With the entire Kings defense collapsing upon him, Leonard stepped through, jumped off of two feet in the paint, and used his left hand to get a shot up. The buzzer sounded as Leonard’s attempt hit the back of the rim. But after the buzzer went off, Leonard hopped in pre-celebration, and the ball fell into the hoop to give the Clippers a 111-110 win over the Kings, extending the team’s win streak to three games.

It was Leonard’s second career buzzer-beater, and first since he ended the 2019 Eastern Conference semifinals against the Philadelphia 76ers with an iconic shot that required four bounces before going in. But that game winner with the Raptors came with the score tied. This was Leonard’s first buzzer-beater as a Clipper, first in the regular season and first with his team trailing.

“Read the defense, got to a spot on the floor, and was able to get a shot off,” said Leonard, who finished the game with 17 points while breaking 40 minutes for the first time this season. “I wanted to play. I’m kind of capped on the minutes — 36 is a lot of minutes. But it was just about me just wanting to finish that game. They told me they were going to sit me for a minute and bring me back. So just itching to get back in and didn’t want to sit.”

The Clippers improved to 35-29 while clinching the head-to-head tiebreaker with the Kings (33-30) with one more meeting left in the last week of the season at Sacramento. It was also the first Clippers buzzer-beater of any kind since Lou Williams broke a tie against the Brooklyn Nets with a 3-pointer in March 2019, and the first Clippers buzzer-beater with LA trailing since Blake Griffin made a 3-pointer at Portland in October 2017 while down by two points.

“I do (remember), we ran to the opposite side of their bench,” said Ivica Zubac, the longest-tenured Clipper, about the Williams buzzer-beater from 2019. “I remember, that was fun. That was fun, that was one of my first games with the Clippers. It’s always fun, we needed that. We needed this win. We were down seven with two minutes to go and came back, go to overtime, burning out, and finish like that, win like that — we needed it.

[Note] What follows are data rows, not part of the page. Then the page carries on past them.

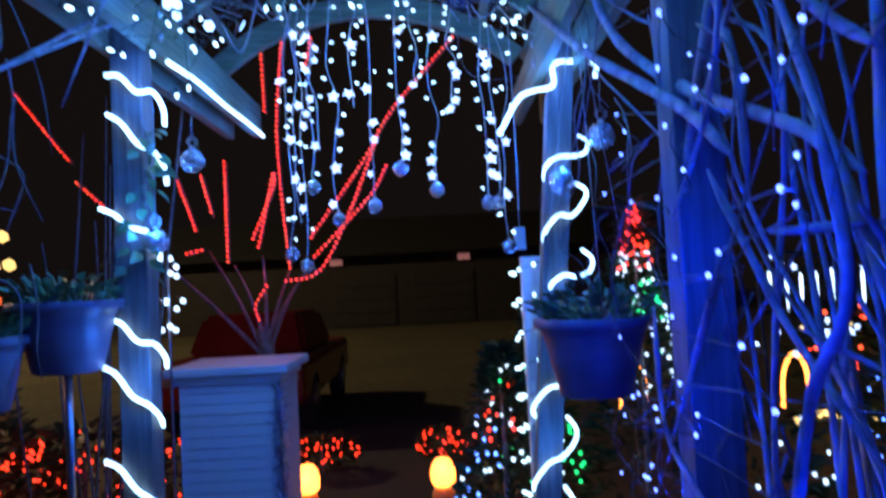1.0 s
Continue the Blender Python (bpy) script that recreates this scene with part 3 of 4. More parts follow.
# ---- lights under the roof ----
def string_lights(label, spots, group="roof light strings"):
    """A wire through the spots with a bulb in a socket at each."""
    s = thing("string_lights", label, "string lights", group)
    left = [Vector(p) for p in spots]
    order = [left.pop(0)]
    while left:
        left.sort(key=lambda q: (q - order[-1]).length)
        order.append(left.pop(0))
    wire = []
    for p in order:
        wire.append(p + Vector((0, 0, 0.018 + rng.uniform(0, 0.012))))
        wire.append(p + Vector((rng.gauss(0, 0.025), rng.gauss(0, 0.025), 0.025 + rng.gauss(0, 0.02))))
    bm = tube(bmesh.new(), wire, 0.0013, 0.0013, 4, 3)
    part("wire", bm, WIRE, s)
    for p in order:
        ax = (rng.gauss(0, 0.55), rng.gauss(0, 0.55), -1 + rng.uniform(0, 0.9))
        m = turned(*p, ax, 0, rng.uniform(0.85, 1.15))
        put("bulb", BULB, s, m)
        put("socket", CAP, s, m)
    return s


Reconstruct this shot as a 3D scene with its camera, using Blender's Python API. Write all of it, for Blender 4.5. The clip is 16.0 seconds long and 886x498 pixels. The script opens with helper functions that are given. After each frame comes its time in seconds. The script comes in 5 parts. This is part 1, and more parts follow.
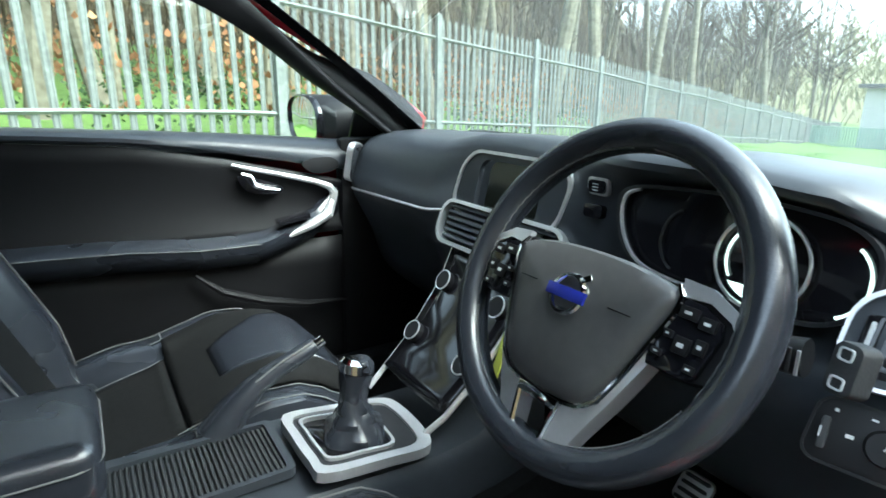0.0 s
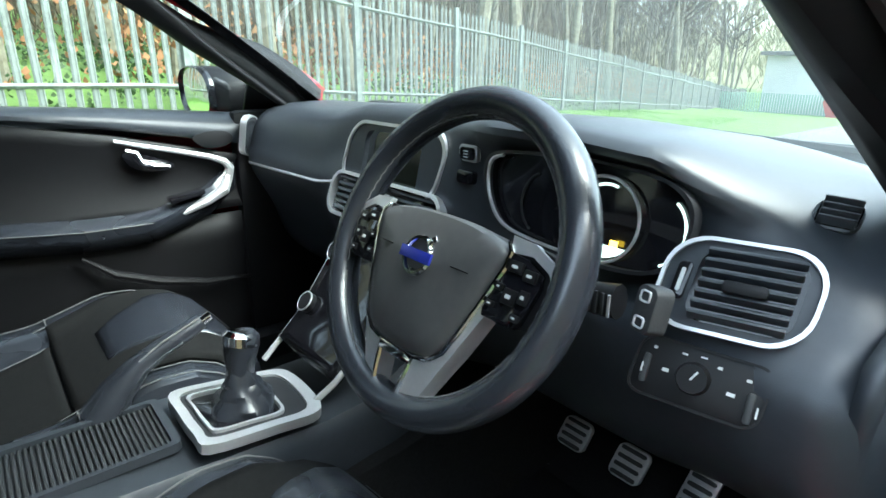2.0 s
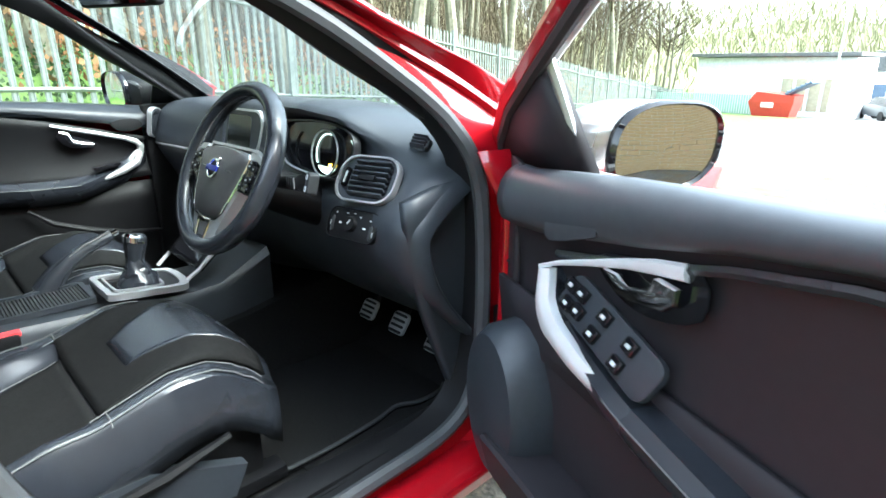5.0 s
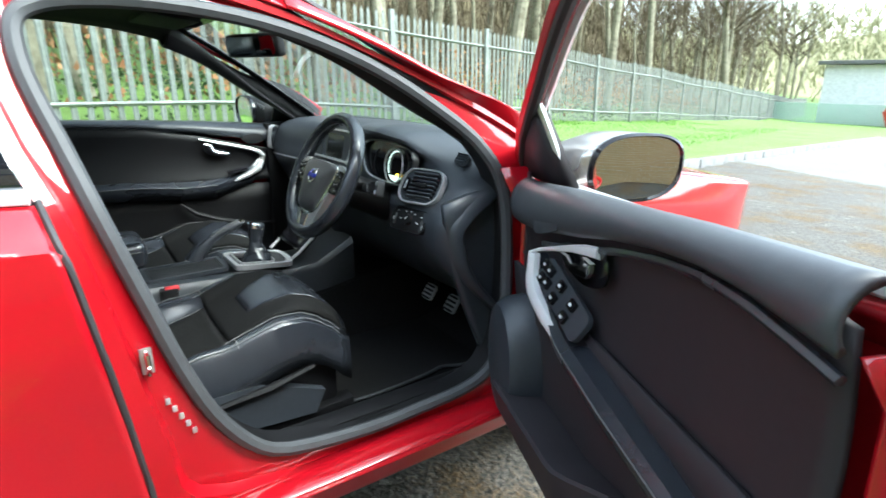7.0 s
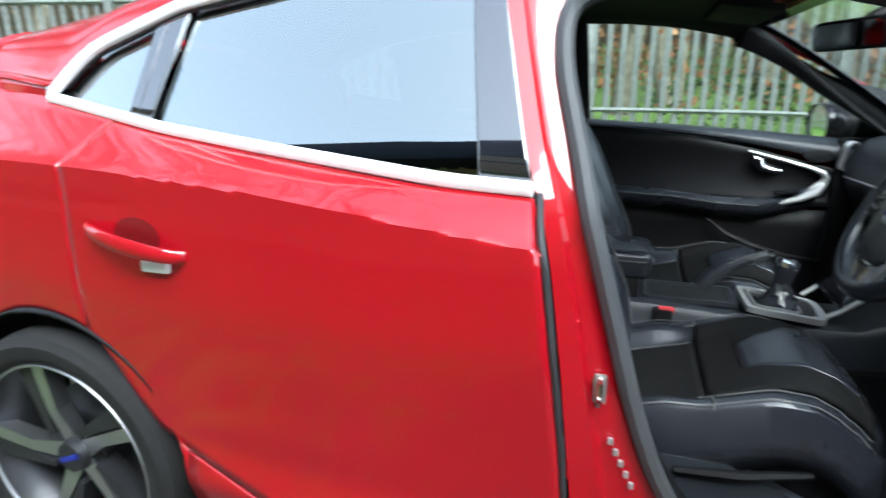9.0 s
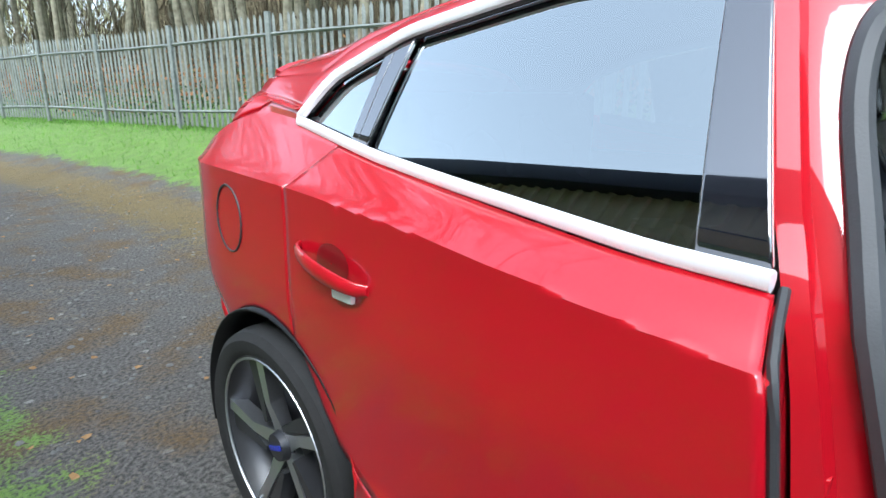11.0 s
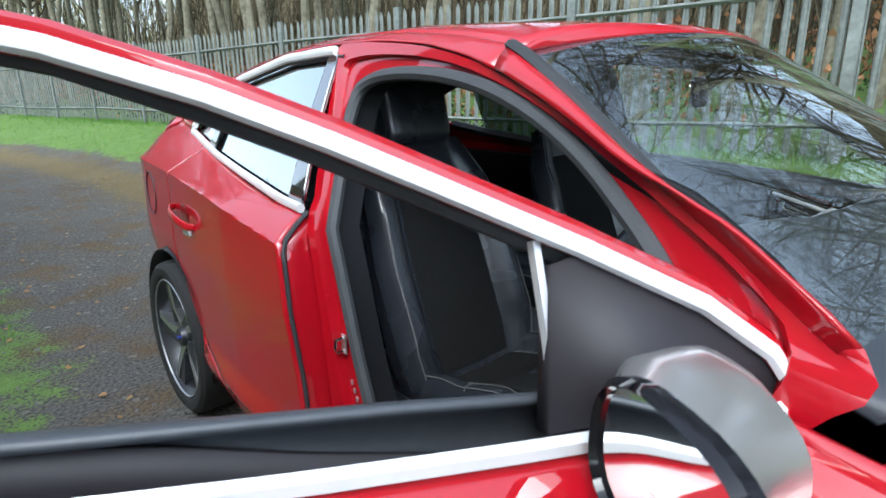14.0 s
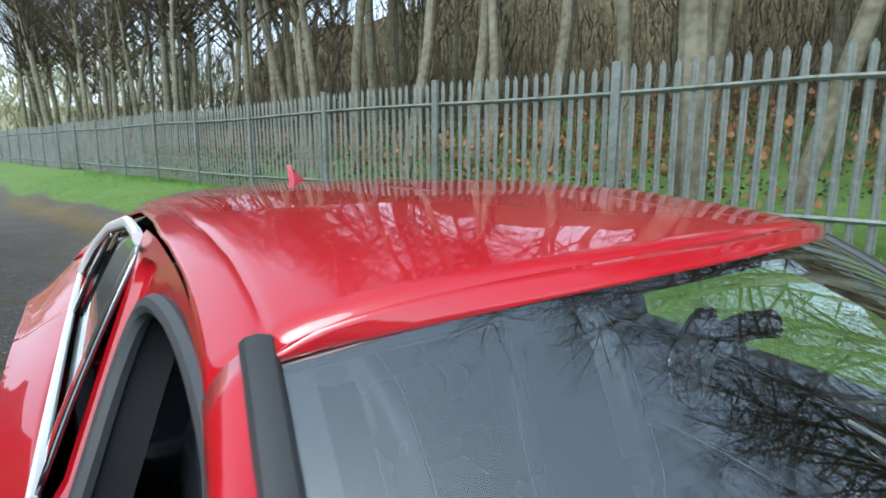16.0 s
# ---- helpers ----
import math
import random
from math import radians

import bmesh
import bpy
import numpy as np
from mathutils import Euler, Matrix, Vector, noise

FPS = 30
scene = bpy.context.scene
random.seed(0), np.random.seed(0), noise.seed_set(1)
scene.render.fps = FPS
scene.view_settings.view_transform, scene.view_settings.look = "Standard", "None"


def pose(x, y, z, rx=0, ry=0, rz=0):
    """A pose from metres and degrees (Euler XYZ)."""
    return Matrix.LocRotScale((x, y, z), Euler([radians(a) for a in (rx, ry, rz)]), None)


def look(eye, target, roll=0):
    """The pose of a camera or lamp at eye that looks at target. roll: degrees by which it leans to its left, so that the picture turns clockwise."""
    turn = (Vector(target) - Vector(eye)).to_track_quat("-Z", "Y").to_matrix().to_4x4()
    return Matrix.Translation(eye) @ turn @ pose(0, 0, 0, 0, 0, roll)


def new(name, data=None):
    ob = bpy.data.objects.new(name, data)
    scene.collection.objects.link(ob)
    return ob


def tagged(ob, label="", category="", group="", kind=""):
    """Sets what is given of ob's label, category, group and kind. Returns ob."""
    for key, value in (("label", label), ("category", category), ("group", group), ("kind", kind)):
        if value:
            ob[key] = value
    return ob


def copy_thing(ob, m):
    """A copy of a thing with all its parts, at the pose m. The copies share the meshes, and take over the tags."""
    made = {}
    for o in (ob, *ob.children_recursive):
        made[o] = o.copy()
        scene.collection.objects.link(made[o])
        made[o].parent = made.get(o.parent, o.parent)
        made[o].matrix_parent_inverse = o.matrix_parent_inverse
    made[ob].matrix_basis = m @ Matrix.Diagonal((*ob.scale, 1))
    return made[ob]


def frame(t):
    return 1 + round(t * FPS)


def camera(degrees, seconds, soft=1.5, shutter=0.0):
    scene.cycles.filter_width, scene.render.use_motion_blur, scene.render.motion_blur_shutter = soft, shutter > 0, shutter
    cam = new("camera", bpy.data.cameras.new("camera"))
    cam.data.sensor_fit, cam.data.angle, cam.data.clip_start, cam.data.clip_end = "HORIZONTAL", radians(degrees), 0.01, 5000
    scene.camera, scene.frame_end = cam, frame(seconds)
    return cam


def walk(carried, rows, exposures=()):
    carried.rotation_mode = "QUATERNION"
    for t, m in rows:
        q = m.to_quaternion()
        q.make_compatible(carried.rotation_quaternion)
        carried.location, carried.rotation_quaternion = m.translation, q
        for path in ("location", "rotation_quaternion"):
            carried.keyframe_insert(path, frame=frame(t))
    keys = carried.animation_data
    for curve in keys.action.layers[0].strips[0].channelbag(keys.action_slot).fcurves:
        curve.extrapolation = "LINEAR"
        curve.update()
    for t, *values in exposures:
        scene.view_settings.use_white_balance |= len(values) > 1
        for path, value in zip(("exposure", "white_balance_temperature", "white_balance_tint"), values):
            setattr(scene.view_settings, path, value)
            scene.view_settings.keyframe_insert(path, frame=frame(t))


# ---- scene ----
cam = camera(75.8, 16.0, shutter=0.4)

PATH = [
    (0, (0.736, -0.027, 1.096), (-0.888, 1.01, 0.56), 0.7),
    (0.5, (0.737, -0.034, 1.096), (-0.799, 1.112, 0.526), 0.7),
    (1, (0.751, -0.017, 1.099), (-0.739, 1.179, 0.507), 0.6),
    (1.5, (0.785, 0.018, 1.101), (-0.682, 1.233, 0.491), 0.4),
    (2, (0.806, 0.025, 1.097), (-0.657, 1.235, 0.47), 0.3),
    (2.5, (0.879, 0.016, 1.109), (-0.585, 1.222, 0.476), 0.3),
    (3, (0.988, -0.014, 1.104), (-0.473, 1.197, 0.473), 0.2),
    (3.5, (1.094, -0.037, 1.11), (-0.344, 1.203, 0.481), 0.1),
    (4, (1.24, -0.039, 1.106), (-0.16, 1.246, 0.481), 0.1),
    (4.5, (1.38, -0.06, 1.104), (0.017, 1.261, 0.475), -0.1),
    (4.7, (1.434, -0.077, 1.103), (0.07, 1.247, 0.481), 0.0),
    (7, (1.888, -0.228, 1.178), (0.305, 0.842, 0.587), -0.3),
    (7.5, (1.871, -0.198, 1.169), (0.067, 0.452, 0.6), -0.3),
    (8, (1.775, -0.15, 1.144), (-0.126, 0.111, 0.578), -0.1),
    (8.5, (1.711, -0.139, 1.131), (-0.202, -0.339, 0.581), -0.3),
    (9, (1.663, -0.138, 1.147), (-0.166, -0.733, 0.597), -0.1),
    (9.5, (1.643, -0.153, 1.189), (-0.004, -1.144, 0.634), 0.0),
    (9.7, (1.631, -0.172, 1.186), (0.036, -1.249, 0.641), 0.3),
    (11.8, (1.395, 0.033, 1.188), (0.082, -1.375, 0.647), -0.5),
    (12, (1.429, 0.101, 1.195), (0.128, -1.317, 0.648), -0.4),
    (12.5, (1.508, 0.35, 1.218), (0.223, -1.085, 0.682), -0.4),
    (13, (1.552, 0.572, 1.234), (0.268, -0.866, 0.702), -0.3),
    (13.5, (1.518, 0.791, 1.241), (0.232, -0.644, 0.706), -0.4),
    (14, (1.457, 0.995, 1.272), (0.18, -0.448, 0.735), -0.6),
    (14.5, (1.345, 0.978, 1.341), (0.079, -0.473, 0.803), -0.7),
    (15, (1.145, 0.862, 1.488), (-0.12, -0.609, 1.002), 0.0),
    (15.2, (1.066, 0.85, 1.535), (-0.184, -0.643, 1.081), 0.1),
    (15.5, (0.913, 0.791, 1.535), (-0.316, -0.735, 1.133), 0.1),
    (16, (0.743, 0.738, 1.538), (-0.395, -0.867, 1.179), -0.0),
]
walk(cam, [(t, look(e, g, r)) for t, e, g, r in PATH], [(0, 3.4, 5900, -4), (2.5, 3.5, 5900, -4), (4.5, 3.75, 5900, -2), (7.0, 3.1, 6000, -2), (9.5, 2.3, 5750, 2), (12.0, 2.15, 5750, 4), (13.5, 2.0, 5750, 4), (15.0, 1.4, 5750, 2), (16.0, 1.45, 5750, 2)])

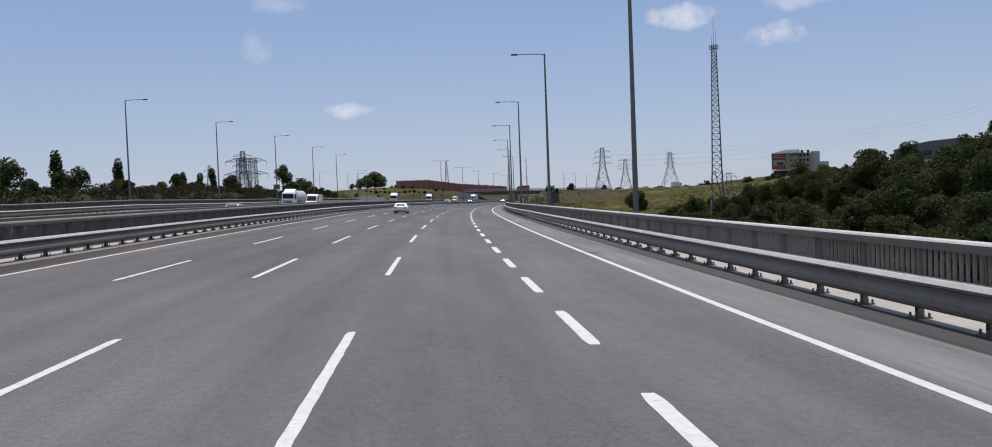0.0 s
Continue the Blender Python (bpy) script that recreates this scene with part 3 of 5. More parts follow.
def bridge_barrier(side_o, toward, s0, s1, s_bal, label, singles=None, beam_end=None, bal=None, bright=True):
    """Posts with a folded beam on the traffic side, a handrail on top and balusters between. toward: +1 if traffic is to the right."""
    top = thing("bridge_barrier", label, "barrier")
    d = toward
    sec = [(side_o + d * o, h - LOW) for o, h in ((0.07, 0.52), (0.21, 0.50), (0.26, 0.54), (0.28, 0.60), (0.27, 0.69), (0.21, 0.76), (0.17, 0.82), (0.18, 0.87), (0.25, 0.92), (0.25, 0.96), (0.20, 1.02), (0.05, 1.035))]
    bm = bmesh.new()
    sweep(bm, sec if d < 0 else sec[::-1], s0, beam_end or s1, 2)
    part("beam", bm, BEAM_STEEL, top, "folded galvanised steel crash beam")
    bm = bmesh.new()
    hr = [(side_o + d * o, h - LOW) for o, h in ((-0.10, 1.53), (0.08, 1.53), (0.085, 1.64), (0.05, 1.69), (-0.06, 1.71), (-0.10, 1.68))]
    sweep(bm, hr if d < 0 else hr[::-1], s0, s1, 2)
    part("handrail", bm, BEAM_STEEL, top, "box-section steel handrail")
    # Added bright strips along the tops; their paler colour stands in for sunlight.
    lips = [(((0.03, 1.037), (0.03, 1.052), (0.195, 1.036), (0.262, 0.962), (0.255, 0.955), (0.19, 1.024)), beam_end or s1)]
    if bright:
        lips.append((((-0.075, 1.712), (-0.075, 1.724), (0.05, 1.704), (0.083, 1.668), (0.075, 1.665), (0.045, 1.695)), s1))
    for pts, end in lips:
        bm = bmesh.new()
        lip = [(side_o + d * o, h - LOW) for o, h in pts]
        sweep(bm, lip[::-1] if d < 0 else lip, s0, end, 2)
        part("sunlit_lip", bm, SUNLIT_STEEL, top, "bright galvanised strip along the top, with sunlight in its colour")
    posts = bmesh.new()
    box(posts, (-0.055, -0.06, 0.20), (0.055, -0.05, 1.54))
    box(posts, (-0.055, 0.05, 0.20), (0.055, 0.06, 1.54))
    box(posts, (-0.008, -0.05, 0.20), (0.008, 0.05, 1.54))
    first = part("post", posts, bal or DULL_STEEL, top)
    plate = bmesh.new()
    box(plate, (-0.16, -0.14, 0.262), (0.16, 0.14, 0.292))
    for a in (-0.12, 0.12):
        for b in (-0.10, 0.10):
            bar(plate, (a, b, 0.292), (a, b, 0.37), 0.022, 0.022, 6)
    pl = part("base_plate", plate, DULL_STEEL, first)
    k, s = 0, s0 + 0.6
    while s < s1:
        m = RM(s, side_o, -LOW)
        if k == 0:
            first.matrix_basis = m
        else:
            p = share("post", first.data, top, m)
            share("base_plate", pl.data, p, Matrix.Identity(4))
        s += 2.0
        k += 1
    # balusters
    me = bmesh.new()
    bar(me, (0, 0, 0.56), (0, 0, 1.54), 0.034, 0.034, 6)
    rest = bmesh.new()
    one = None
    s = s0 + 0.7
    while s < s_bal:
        if abs((s - s0 - 0.6) % 2.0) > 0.1:
            o = side_o - d * 0.06
            if singles and singles[0] <= s < singles[1]:
                if one is None:
                    one = part("baluster", me.copy(), bal or DULL_STEEL, top)
                    one.matrix_basis = RM(s, o, -LOW)
                else:
                    share("baluster", one.data, top, RM(s, o, -LOW))
            else:
                bar(rest, RP(s, o, 0.56 - LOW), RP(s, o, 1.54 - LOW), 0.034, 0.034, 5)
        s += 0.18
    me.free()
    bm2 = bmesh.new()
    sweep(bm2, rect(side_o - 0.02 - d * 0.05, side_o + 0.02 - d * 0.05, 0.52 - LOW, 0.56 - LOW), s0, s_bal, 4)
    part("bottom_rail", bm2, DULL_STEEL, top)
    b = part("baluster", rest, bal or DULL_STEEL, top)
    b["kind"] = "stuff"
    return top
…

We needed some positivity.”

The Kings had a 97-90 lead with 1:48 left in regulation. Leonard got the game-saving 7-0 run started with an and-1 through Murray. Then after drawing an offensive foul on Jonas Valanciunas, Harden found a rolling Zubac for a wide-open dunk. Shaw registered a critical coach’s challenge to negate a 3-shot foul called on Derrick Jones Jr., who contested DeRozan’s 3-point attempt. With 11.9 seconds left, Harden scored on a floater to tie the score at 97.

“The best shot available,” said Harden, who also made a go-ahead floater with 29.7 seconds left in overtime and led the Clippers with 29 points. “He was playing me close. I got by him, and nobody stepped up. So you know, tough finish.”

To save the game in regulation, Clippers defender Kris Dunn was assigned to Zach LaVine, who finished Sunday’s game with 30 points while DeRozan scored a game-high 31 points. LaVine missed a tough look that would have won the game for the Kings at the buzzer.

“Make him take a tough shot,” Dunn told The Athletic about his instructions guarding LaVine going into LA’s last defensive possession of regulation. “You don’t want him to have any kind of rhythm into the shot to get a good look. He took a falling fadeaway. He went from the top all the way to the corner to take a falling fadeaway. We’ll live with that.”

Now the Clippers go on the road to face three Eastern Conference teams under .500. First is a back-to-back at New Orleans and Miami, and then the Clippers visit Atlanta before returning home next Sunday to host the Charlotte Hornets.

It gives the Clippers a chance to make up for a 1-6 start to their play after the All-Star break. The Clippers will be without Norman Powell (hamstring) and Ben Simmons (knee) to begin the trip, but Powell will be reevaluated by the end of the trip, while Simmons has a chance to join the team during the trip, per league sources.

In the meantime, Leonard reaches a major accomplishment with the buzzer-beater. But he also isn’t focused on the challenges of trying to return to play this season and what this moment means. As usual, he is focused on the main goals of the team.

“I’m not thinking about that, it’s one game,” said Leonard, who did not debut this season until January due to rehabilitation of his chronically injured right knee. “My goal is to be healthy at the end of the season so I can have a good summer, not worried about doing a whole rehab process again or missing a training camp … we need these wins down the stretch. I think this will help us be a better team moving forward. So us getting that win, everybody was excited and know we needed it.”